Reading gas tower demolition leads to children's book and online art

As time runs out for one of Reading's best known landmarks two local residents have co-ordinated a creative farewell

Author: Jonathan RichardsPublished 4th May 2021
Last updated 4th May 2021

If you live in Reading you can't help escape the presence of 'gas holder No.4' it has towered over the Newtown area in the east of the town since 1901.

In the coming months though - this familiar and somewhat comforting sight - will be no more. Only a few birds nesting in and around its structure are preventing its immediate demolition to make way for flats.

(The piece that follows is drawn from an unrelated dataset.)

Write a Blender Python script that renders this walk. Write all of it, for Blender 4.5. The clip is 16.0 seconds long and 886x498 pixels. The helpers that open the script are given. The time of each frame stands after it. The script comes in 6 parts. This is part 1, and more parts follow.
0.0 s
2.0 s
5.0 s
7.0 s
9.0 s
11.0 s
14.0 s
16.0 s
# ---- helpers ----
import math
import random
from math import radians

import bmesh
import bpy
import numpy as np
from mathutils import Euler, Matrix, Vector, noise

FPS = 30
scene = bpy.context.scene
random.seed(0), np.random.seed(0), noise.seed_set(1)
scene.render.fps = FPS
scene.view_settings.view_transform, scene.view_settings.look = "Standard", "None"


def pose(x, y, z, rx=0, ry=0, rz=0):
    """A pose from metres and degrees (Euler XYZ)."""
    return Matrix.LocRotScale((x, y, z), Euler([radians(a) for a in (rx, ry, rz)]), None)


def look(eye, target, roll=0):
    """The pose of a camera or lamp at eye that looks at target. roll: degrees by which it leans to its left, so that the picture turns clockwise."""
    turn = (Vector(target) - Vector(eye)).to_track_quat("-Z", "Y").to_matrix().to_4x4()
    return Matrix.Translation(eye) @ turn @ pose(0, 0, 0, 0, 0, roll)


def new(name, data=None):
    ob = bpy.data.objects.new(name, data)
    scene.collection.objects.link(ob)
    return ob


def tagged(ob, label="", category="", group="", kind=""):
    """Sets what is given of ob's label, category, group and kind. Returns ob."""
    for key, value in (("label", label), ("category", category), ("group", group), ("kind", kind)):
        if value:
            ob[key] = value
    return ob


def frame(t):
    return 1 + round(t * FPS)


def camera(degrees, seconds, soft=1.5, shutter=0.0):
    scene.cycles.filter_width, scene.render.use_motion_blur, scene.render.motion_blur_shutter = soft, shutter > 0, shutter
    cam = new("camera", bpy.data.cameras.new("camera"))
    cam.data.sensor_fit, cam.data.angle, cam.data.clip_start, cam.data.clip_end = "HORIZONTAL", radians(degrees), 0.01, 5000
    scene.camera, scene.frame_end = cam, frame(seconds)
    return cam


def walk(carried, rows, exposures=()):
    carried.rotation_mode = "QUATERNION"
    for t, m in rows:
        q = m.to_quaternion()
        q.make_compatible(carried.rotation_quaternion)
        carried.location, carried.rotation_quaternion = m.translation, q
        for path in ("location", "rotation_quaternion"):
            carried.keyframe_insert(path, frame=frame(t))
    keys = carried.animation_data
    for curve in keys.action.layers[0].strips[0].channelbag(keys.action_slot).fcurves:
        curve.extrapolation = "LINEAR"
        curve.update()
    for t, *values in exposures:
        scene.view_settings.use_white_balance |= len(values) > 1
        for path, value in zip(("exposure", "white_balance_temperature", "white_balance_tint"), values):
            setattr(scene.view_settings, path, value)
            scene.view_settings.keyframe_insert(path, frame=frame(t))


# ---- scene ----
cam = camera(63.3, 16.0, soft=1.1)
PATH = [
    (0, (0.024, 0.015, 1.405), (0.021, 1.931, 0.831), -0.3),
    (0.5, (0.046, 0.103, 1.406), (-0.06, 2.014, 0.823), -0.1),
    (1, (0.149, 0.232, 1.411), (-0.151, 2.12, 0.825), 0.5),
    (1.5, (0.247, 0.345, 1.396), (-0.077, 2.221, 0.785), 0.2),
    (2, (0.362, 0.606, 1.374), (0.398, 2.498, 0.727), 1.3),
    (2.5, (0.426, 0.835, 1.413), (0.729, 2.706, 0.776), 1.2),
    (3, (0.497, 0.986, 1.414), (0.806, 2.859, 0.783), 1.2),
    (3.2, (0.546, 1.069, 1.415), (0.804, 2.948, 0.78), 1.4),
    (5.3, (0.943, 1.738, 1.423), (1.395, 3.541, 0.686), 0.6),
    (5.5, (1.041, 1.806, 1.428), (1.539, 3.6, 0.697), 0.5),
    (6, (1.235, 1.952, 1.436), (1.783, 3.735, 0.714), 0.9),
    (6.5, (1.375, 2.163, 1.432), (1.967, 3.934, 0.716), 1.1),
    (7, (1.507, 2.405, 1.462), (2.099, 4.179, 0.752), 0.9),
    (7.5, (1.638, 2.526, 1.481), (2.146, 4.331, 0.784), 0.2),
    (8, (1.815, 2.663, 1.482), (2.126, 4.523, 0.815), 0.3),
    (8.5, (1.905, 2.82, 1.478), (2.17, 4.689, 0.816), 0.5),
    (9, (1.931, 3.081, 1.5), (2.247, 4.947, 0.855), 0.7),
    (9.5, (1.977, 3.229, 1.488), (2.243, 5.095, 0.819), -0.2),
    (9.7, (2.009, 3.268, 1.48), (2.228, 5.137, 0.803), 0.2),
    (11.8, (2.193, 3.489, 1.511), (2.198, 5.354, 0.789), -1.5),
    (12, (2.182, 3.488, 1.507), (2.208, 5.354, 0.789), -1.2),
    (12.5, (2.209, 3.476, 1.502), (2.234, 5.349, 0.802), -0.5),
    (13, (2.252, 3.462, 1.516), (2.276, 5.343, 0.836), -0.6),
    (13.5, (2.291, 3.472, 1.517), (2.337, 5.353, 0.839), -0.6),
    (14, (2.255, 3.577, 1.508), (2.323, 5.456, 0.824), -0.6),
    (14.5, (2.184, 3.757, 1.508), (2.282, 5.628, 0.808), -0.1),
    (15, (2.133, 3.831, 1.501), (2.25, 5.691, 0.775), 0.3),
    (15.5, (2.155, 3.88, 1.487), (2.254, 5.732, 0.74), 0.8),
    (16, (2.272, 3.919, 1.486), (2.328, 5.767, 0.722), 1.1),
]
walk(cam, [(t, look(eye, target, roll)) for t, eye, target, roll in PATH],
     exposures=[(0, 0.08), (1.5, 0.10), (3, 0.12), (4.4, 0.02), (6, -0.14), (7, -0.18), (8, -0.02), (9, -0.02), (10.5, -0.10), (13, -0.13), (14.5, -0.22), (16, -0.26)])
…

Many people might look at the tower and wonder why anyone would miss it but local residents Mary Chambers and Leslee Barron are certainly not amongst them.

Mary says:

"it's just one of those things that catches your eye so often because it looks different so often. Whatever the weather is doing or whatever the light is doing or whatever time it is it looks different all the time. It's just grabbed me so many times and made me look at it twice and say 'what's going on now?'

Leslee - a digital artist - who lives at the end of the road from the giant tower says it's a landmark that makes her feel welcome every time she arrives back in Reading on the train. She's originally from Sunderland:

"It's a bit like the Angel of the North it's got that effect for me, that familiarity. I think it's quite majestic it's like a crown, sometimes it's orange sometimes its silver sometimes black. Once I found out it was going to be demolished I started documenting it in its many moods."

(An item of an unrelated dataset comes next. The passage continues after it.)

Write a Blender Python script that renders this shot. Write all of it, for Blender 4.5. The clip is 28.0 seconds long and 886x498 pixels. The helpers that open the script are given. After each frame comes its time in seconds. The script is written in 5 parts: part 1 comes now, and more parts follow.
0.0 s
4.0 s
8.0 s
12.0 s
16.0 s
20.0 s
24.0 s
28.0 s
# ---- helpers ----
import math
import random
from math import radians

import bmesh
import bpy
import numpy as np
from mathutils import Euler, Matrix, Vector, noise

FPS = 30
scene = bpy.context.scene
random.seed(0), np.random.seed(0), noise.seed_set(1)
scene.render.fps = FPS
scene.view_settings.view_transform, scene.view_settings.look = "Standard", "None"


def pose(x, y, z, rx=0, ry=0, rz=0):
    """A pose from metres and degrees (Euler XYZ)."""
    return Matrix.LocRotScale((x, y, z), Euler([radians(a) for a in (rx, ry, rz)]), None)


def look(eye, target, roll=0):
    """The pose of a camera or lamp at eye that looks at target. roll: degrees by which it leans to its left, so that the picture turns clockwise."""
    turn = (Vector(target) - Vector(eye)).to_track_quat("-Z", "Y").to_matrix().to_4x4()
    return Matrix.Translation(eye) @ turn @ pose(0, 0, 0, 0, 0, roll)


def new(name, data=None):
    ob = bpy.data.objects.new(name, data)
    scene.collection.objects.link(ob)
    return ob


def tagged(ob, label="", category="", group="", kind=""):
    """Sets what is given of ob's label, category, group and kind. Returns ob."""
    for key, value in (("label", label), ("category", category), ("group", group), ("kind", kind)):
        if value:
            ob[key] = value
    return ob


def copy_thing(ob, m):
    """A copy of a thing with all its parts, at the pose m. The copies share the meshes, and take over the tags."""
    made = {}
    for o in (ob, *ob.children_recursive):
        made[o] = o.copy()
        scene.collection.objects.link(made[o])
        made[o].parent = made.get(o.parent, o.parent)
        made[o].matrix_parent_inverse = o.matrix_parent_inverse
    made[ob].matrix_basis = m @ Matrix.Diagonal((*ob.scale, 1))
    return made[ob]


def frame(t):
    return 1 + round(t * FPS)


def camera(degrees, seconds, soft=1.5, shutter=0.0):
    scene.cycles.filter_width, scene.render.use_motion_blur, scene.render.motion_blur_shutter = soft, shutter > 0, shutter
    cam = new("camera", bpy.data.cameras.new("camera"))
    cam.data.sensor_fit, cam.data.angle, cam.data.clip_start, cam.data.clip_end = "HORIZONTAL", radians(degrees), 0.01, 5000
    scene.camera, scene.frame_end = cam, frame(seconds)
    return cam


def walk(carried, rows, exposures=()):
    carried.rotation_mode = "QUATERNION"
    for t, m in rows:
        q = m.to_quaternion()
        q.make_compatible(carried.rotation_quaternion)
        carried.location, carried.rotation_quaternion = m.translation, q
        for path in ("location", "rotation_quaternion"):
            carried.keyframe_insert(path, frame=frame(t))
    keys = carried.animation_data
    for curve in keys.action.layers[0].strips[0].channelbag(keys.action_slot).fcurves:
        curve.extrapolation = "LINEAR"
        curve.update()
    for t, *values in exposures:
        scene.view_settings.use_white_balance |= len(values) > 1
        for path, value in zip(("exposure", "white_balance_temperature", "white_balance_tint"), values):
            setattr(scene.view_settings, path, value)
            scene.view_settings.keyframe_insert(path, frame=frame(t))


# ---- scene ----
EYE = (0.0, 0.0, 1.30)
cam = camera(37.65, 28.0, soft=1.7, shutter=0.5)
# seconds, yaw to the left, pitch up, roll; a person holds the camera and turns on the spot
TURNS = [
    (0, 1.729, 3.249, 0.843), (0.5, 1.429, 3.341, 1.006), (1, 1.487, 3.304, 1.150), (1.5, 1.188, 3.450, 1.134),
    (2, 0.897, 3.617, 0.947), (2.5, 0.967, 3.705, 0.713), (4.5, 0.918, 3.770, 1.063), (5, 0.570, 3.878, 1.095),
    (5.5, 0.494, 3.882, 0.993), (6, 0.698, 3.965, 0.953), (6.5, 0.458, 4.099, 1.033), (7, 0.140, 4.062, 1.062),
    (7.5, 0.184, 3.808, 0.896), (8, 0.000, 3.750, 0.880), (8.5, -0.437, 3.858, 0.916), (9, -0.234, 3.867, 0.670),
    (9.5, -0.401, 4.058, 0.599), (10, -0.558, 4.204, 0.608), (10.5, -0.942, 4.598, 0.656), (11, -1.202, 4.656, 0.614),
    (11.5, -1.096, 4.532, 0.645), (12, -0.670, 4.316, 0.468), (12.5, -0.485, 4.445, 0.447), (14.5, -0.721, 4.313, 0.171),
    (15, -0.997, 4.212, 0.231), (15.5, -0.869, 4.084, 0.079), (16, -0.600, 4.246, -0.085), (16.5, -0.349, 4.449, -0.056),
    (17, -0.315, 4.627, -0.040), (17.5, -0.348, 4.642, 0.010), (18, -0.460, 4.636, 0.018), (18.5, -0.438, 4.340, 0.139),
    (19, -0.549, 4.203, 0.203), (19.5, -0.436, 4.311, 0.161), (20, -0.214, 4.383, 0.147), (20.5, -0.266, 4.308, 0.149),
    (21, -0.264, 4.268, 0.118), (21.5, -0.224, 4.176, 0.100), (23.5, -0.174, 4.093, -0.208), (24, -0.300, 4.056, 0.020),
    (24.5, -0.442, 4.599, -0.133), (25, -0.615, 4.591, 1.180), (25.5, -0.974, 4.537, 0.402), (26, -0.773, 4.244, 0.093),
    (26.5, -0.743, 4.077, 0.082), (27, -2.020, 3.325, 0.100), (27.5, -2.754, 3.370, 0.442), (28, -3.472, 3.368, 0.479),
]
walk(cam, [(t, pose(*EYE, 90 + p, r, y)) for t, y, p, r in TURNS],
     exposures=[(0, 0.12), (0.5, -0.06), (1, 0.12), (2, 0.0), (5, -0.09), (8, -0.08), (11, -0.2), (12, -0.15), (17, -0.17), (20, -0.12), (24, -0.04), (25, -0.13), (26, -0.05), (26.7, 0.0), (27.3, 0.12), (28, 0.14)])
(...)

Leslee shared her pictures on a Facebook page she set up called 'Cumberland Road gas tower'. At the same time a few streets away Mary was about to hit on her own way of paying tribute to the tower.

She takes up the story:

"My daughter looked out of the window one morning and she saw the moon behind the gas tower but it looked like it was IN the gas tower and she said 'oh it's stuck I must get my helicopter and go and rescue it!' and that gave me the idea for a children's story, I used several direct quotes from my daughter so she is the co-author!"

Mary and her daughter

'Alina saves the moon' had been born, and soon Leslee was reading it online:

"I loved it, it was so enchanting and I couldn't stop thinking about it so I sat down and painted a picture of what I had in my head and I messaged Mary and said 'I love the story it's very visual for me' and she replied 'I'm glad you said that because I was going to ask you to illustrate it for me'."

But it didn't stop there, Leslee and Mary started an online art gallery for the wider community to share their pictures, paintings and video of the gas tower. They're now thinking about a new book to publish some of the work they've brought together online.

Mary says they've been encouraged by the reaction:

"People have been really positive about it and excited about it and the number of people who've written to us to say 'I've taken this photo, or I've done this painting, or done this and this....' there are lots of people out there who are interested in the gas tower and can see that there's something in it which is interesting and artistic and eye-catching"

It's perhaps fitting that a tower which was taken for granted as a functional part of Reading's industrial past is ending its days creating art and inspiring young people's imagination through story-telling. Ugly to some, magnificent to others. Beauty they say is in 'the eye of the beholder' - or in this case should that be 'gas holder'?